C’est sans doute pour cela que les gens âgés sont respectés : ils portent un savoir qui n’est accessible que par le poids des années. On accepte les vieux, on s’en occupe, on fait des blagues avec eux, on les intègre, bref, ils font partie de la vie. La retraite ici n’existe pas : lorsqu’on devient vieux au point de ralentir, on ralentit, tout simplement, mais on ne s’arrête pas pour autant. Je me souviens une fois d’un directeur qui devait embaucher un responsable. Après plusieurs entrevues, il jeta son dévolu sur un type de 76 ans! Nous étions tous étonnés de la chose, et pourtant, le directeur, le plus sérieusement du monde, maintint qu’il avait vraiment choisi le meilleur candidat. Qu’est-ce que l’âge, dans ce cas? (L’histoire nous prouva par la suite qu’il avait eu tout à fait raison.)

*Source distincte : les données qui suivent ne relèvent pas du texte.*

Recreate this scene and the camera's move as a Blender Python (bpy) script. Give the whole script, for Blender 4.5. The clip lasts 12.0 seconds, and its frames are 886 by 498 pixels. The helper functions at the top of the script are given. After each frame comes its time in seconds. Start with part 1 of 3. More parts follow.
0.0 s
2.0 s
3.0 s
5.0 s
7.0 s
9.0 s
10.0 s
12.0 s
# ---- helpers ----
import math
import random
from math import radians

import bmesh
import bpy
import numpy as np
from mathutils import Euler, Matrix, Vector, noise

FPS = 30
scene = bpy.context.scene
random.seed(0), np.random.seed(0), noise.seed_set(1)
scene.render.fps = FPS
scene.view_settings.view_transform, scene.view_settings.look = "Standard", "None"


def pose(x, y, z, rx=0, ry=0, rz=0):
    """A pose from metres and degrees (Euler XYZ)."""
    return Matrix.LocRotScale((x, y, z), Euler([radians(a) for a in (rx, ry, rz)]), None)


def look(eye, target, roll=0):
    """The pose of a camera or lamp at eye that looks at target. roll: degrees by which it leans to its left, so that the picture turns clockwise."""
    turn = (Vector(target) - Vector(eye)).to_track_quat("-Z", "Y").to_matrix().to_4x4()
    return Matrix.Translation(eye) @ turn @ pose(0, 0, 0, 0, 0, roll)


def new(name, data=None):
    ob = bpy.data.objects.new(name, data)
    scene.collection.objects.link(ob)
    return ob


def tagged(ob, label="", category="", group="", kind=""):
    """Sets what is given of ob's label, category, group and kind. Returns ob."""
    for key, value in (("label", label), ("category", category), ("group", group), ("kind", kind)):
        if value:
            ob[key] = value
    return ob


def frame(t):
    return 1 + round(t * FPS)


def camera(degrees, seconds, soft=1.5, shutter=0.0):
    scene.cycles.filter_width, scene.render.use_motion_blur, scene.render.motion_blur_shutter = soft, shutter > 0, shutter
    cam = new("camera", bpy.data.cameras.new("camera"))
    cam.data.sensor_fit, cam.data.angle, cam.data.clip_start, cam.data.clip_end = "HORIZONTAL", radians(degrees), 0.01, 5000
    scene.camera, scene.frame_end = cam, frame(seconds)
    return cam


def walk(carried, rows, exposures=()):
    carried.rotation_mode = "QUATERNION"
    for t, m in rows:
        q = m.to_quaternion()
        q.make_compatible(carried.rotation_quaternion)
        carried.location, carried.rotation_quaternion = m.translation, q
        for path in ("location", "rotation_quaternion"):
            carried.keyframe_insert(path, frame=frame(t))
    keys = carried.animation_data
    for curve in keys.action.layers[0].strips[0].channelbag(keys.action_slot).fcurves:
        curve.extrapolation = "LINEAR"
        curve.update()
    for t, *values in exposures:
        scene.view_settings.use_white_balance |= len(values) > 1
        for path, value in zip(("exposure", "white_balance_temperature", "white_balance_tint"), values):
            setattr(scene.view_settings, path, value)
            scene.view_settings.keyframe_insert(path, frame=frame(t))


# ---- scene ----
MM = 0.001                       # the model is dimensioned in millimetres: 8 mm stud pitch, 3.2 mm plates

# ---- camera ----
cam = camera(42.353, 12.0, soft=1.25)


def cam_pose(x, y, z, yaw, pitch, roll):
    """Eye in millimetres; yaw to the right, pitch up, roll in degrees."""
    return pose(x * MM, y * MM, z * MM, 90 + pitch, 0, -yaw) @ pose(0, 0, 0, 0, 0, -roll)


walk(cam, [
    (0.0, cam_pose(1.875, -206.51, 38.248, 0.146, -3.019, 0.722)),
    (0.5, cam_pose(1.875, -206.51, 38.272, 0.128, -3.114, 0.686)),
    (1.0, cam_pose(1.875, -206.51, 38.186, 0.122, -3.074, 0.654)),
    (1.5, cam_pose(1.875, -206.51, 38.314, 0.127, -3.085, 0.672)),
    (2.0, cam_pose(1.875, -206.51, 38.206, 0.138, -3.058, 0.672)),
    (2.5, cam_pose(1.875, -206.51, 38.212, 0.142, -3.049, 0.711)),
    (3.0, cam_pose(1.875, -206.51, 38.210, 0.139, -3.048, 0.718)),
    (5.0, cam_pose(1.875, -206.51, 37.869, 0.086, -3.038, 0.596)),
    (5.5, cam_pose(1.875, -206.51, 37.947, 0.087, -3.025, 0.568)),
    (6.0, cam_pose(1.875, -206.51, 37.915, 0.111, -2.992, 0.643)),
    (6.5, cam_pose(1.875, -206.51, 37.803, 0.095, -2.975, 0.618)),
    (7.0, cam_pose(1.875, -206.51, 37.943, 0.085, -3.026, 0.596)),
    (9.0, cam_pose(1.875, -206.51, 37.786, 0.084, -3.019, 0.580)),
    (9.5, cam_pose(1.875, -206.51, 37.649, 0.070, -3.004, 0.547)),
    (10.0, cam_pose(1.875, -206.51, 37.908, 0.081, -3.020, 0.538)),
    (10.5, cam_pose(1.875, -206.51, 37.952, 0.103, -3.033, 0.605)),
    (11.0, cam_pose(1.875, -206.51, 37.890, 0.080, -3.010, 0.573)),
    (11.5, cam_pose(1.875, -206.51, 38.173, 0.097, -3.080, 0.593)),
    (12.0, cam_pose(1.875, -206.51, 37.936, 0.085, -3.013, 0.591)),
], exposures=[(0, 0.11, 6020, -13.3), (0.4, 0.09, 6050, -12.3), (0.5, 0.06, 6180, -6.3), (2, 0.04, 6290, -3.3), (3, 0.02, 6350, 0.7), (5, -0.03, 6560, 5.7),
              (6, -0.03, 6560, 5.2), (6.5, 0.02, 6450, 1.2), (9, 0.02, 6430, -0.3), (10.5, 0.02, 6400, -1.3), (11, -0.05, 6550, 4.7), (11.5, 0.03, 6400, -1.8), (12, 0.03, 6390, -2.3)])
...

Les granmoun, c’est la sagesse vivante. Pas en raison de leur philosophie élaborée, mais bien par leur vécu, par leur mémoire et leur compréhension des choses de la vie. Un proverbe — un autre — l’exprime fort bien : «Bouch granmoun santi, sa’k ladan se rezon.» (Je n’ai pas besoin de traduire n’est-ce pas?) Au-delà de l’apparente fragilité de la vieillesse, il y a la solidité de l’expérience.
Mais plus important encore, il y a le contentement de vivre une existence simple, sans attente autre que celle d’avoir de quoi se mettre sous la dent et un endroit au sec pour dormir. Que demander de plus?